● **SET EXERCISE**:
From the listing below, pick out each line with the word "render".

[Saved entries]
--------
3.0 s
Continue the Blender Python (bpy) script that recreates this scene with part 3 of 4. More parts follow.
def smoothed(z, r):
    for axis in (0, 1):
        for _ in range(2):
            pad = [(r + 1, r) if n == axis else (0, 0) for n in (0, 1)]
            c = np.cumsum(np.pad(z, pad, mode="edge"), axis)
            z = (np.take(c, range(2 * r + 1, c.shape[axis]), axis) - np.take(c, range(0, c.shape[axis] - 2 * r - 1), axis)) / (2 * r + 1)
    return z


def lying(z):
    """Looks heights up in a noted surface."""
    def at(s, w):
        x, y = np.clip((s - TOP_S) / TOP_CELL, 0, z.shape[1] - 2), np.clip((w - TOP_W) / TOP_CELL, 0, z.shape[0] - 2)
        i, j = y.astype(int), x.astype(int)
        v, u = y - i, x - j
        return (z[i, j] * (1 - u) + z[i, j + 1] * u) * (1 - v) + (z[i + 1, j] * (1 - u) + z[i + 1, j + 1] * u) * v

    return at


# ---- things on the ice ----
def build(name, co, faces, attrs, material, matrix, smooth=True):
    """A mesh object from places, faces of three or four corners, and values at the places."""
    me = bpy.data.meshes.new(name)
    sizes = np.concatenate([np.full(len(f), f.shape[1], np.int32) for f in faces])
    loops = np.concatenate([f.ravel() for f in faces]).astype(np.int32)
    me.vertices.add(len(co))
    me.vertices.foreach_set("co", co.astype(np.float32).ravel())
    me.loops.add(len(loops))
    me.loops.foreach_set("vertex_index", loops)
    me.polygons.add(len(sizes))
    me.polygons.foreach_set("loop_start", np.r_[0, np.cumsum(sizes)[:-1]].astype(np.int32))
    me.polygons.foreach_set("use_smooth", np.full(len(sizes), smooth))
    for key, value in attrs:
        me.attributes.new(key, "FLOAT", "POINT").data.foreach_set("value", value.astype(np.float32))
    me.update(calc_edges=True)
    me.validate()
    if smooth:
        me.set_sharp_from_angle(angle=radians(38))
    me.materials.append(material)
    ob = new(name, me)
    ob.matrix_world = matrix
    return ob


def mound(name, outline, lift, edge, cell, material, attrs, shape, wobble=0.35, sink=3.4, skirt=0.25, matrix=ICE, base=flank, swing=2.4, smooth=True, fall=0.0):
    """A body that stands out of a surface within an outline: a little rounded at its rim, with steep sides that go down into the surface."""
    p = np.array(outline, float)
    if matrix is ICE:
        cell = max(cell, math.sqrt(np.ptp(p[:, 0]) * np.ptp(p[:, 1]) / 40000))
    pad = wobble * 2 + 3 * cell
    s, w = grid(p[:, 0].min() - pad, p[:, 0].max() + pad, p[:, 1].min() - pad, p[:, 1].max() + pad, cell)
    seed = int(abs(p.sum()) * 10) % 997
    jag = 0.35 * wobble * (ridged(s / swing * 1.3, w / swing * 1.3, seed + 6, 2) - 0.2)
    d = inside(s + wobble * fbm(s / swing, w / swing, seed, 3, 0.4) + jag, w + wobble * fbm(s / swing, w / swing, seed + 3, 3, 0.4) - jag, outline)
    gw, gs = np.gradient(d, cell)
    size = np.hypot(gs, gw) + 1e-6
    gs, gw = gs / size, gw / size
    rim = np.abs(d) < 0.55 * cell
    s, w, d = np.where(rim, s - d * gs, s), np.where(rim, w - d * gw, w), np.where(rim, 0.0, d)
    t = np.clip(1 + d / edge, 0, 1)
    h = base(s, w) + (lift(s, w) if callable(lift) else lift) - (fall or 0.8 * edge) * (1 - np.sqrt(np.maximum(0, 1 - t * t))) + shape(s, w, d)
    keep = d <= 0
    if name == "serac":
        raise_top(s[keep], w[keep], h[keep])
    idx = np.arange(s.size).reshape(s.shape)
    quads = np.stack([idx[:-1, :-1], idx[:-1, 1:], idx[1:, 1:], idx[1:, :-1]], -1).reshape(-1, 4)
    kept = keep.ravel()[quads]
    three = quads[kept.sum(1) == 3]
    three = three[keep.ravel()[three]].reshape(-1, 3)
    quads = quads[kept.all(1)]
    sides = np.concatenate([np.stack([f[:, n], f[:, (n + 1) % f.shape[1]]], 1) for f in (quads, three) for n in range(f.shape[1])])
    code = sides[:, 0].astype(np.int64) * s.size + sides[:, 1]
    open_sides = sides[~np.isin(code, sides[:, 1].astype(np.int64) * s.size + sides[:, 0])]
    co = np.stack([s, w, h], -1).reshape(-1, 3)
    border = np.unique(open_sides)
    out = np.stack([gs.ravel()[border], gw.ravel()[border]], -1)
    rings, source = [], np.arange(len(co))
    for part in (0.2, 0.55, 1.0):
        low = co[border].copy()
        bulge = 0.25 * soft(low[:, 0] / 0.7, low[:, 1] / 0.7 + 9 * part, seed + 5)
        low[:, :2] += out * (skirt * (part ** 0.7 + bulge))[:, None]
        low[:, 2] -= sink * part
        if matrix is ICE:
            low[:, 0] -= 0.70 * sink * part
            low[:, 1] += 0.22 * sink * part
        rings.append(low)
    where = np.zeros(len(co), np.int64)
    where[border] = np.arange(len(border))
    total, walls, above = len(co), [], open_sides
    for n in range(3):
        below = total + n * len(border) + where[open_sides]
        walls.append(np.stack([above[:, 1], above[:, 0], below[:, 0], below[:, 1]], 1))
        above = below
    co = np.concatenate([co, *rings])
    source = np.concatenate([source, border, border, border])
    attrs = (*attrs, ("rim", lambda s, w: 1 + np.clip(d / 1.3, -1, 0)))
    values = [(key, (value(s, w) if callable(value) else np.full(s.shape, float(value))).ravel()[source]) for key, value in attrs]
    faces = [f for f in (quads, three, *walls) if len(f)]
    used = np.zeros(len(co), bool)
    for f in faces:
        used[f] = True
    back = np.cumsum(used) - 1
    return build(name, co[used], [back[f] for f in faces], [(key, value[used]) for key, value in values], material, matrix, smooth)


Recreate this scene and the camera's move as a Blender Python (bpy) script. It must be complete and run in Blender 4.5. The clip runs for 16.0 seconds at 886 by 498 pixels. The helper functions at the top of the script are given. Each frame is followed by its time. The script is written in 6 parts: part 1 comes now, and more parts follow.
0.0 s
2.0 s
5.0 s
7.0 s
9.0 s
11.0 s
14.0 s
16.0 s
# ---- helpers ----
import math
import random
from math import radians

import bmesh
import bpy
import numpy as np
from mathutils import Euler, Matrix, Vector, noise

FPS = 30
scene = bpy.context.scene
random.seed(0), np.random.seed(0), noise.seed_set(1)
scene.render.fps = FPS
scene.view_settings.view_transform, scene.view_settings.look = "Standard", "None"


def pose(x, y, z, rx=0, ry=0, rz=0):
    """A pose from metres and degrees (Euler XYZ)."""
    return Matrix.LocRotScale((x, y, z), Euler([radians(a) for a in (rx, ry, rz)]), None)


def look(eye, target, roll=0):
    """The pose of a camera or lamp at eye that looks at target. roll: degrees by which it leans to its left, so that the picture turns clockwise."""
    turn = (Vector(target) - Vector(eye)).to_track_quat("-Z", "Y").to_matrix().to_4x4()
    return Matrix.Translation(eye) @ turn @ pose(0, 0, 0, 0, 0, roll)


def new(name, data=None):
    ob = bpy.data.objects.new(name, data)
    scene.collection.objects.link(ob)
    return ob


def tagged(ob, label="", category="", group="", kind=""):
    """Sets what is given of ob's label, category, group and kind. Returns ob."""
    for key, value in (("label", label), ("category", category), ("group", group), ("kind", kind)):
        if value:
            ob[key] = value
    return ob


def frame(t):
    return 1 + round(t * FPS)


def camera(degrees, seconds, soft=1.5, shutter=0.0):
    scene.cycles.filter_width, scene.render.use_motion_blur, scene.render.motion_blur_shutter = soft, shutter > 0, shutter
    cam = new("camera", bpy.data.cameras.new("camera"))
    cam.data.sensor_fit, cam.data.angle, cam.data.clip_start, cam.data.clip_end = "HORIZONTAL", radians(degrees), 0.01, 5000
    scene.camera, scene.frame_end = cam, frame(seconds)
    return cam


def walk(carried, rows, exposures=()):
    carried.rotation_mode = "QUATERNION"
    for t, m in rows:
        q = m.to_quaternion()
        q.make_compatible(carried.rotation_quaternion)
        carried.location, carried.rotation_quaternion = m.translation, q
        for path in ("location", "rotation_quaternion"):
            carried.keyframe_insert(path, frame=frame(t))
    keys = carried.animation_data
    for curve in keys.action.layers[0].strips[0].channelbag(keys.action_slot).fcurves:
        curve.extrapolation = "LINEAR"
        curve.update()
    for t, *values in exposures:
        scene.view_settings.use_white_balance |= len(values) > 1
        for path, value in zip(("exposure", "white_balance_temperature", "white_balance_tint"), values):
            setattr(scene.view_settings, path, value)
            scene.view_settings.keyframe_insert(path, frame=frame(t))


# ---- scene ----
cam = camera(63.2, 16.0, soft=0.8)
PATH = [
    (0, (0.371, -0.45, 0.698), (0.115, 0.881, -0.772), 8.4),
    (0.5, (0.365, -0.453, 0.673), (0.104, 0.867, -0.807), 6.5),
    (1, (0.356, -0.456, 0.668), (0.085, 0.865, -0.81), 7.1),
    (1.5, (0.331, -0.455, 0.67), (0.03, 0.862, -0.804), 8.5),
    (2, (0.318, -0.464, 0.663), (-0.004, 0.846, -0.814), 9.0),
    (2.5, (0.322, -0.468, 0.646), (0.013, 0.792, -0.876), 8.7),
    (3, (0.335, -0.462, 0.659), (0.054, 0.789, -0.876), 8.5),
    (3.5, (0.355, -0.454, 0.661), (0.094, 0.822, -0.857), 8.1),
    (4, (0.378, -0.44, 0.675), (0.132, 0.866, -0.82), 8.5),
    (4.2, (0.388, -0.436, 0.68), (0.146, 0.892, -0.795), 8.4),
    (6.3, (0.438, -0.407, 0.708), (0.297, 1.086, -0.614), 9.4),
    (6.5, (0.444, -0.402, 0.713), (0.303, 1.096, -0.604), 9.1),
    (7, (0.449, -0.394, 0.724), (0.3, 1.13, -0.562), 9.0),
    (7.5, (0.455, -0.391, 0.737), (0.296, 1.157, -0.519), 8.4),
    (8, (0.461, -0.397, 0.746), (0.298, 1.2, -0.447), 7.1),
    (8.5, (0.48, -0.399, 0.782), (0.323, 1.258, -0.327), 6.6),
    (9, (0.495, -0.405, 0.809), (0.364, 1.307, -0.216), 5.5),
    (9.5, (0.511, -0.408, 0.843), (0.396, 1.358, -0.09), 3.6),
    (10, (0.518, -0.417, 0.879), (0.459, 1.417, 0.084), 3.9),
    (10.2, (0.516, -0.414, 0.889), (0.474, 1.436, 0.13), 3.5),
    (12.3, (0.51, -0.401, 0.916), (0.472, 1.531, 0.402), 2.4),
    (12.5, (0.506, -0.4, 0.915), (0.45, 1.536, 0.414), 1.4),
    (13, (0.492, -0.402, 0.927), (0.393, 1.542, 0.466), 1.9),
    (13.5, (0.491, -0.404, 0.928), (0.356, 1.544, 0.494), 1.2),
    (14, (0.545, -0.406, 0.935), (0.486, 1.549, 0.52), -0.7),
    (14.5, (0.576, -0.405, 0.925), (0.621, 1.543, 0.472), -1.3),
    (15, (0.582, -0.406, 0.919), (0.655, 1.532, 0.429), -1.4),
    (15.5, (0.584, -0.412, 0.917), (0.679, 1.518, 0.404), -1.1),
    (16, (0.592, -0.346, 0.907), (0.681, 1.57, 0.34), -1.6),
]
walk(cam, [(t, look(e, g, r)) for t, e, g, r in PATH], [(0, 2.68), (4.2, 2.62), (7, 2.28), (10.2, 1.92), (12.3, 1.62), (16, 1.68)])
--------
● **FINISHED TASK**:
scene.render.fps = FPS
    scene.cycles.filter_width, scene.render.use_motion_blur, scene.render.motion_blur_shutter = soft, shutter > 0, shutter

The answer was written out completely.